The CDJ-400 is now fully supported via HID in Traktor 1.2, so I imagine all functions on the CDJ-2000 will also be supported with 2-way communication and fast platter response similar to what you experience with the VCI-300 and Itch.  The downside is that the HID mappings need to be hard-coded in the software, and cant be modified by the user. So like the CDJ in general, what you see is what you get—no creative re-working of the control surface. For those who don’t need razor tight-platter control for scratching, the CDJ-2000 does support MISI output on all the controls, so you can map it to suit your needs. It’s unlikely that you can have the best of both worlds though, and must pick between HID platters or MIDI programmability.

Pro DJ Link


By linking together multiple CDJs via ethernet, you can play music on all of them from a single data source, including MP3, AAC and WAV formats on CDs, USB memory sticks, Data DVDs and SD cards.

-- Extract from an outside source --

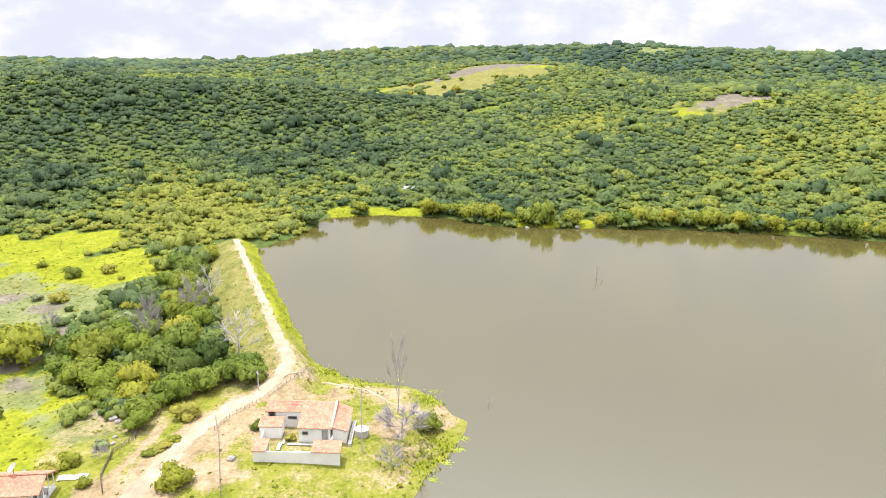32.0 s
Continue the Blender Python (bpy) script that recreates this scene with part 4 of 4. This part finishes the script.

The new turntables feature Pioneer’s Pro DJ Link that enables up to four CDJ-2000/900s to be connected via the Link Port to share a single music source, whether it is a hard drive, USB and/or SD memory card. Once linked, users have the ability to quickly find, display and choose the music file from a connected source through the CDJ’s built-in display and control knobs. A quick turn of the knob lets users scroll through created files and folders and a push of the knob confirms the song choice.–Taken from the Pioneer DJ CDJ-2000 and CDJ-900 press release.

Prepared to Go

Music preparation and organization is the core feature that makes DJ software significantly more powerful than records or CDs. Pioneer hopes to recognize and address that fact with its stand-alone software:

Both the CDJ-2000 and CDJ-900 turntables include rekordbox™, Pioneer’s proprietary music management software that organizes and catalogs a DJ’s entire music library. When music files are imported to rekordbox, the software analyzes each file and prepares them for use specifically with the new CDJ turntables. Key elements of Pioneer’s rekordbox software:

o Beats Per Minute (BPM) Data – BPM/Tempo information for each song is identified and processed into rekordbox for use by the DJ in preparing and performing a set.
o Waveform Data – The waveform of each song is identified and then displayed on the bottom screen for quick data visualization and for use with the needle search function on the CDJ-2000 turntable.
o Tag Info & Artwork – Edit and customize the file information to performance needs.
o Hot Cues, Cue Points and Loops – Prepare and customize cues and loops as well as create and manage hot cue banks.
o Playlists – Create, edit and manage customized playlists for various performances.
o Beatgrid – Utilizing the new Quantizing feature, cue points and loops can be set perfectly on-beat. The Quantize feature ensures cue points are set accurately and automatically, correcting and syncing beats during manual looping or a real-time cueing, preventing off beat mistakes.–Taken from the Pioneer DJ CDJ-2000 and CDJ-900 press release.

The Details


  • The CDJ-2000 will be available in November 2009 with a suggested retail price of $2,150.
  • The CDJ-900 will be available in December 2009 with a suggested retail price of $1,600.

Our Take


The CDJ-2000 is a goodlooking player; it’s well thought out, built for professional use and could serve a lot of DJs’ needs. No DJ is going to complain about having access to a full-sized control surface that is already set up in a club. I would gladly use 1 or 2 for a few more decks of control, but is anyone going to plop down $2K to own one when they can purchase some pretty compelling MIDI controllers for half the price? That’s a pretty tough sell in a time when good enough really is just that, and most people are perfectly happy with a $200 flip cam over the $900 Cannon version.  The only question that remains: “is the age of the CDJ over, or will this be the dawn of a new standard?”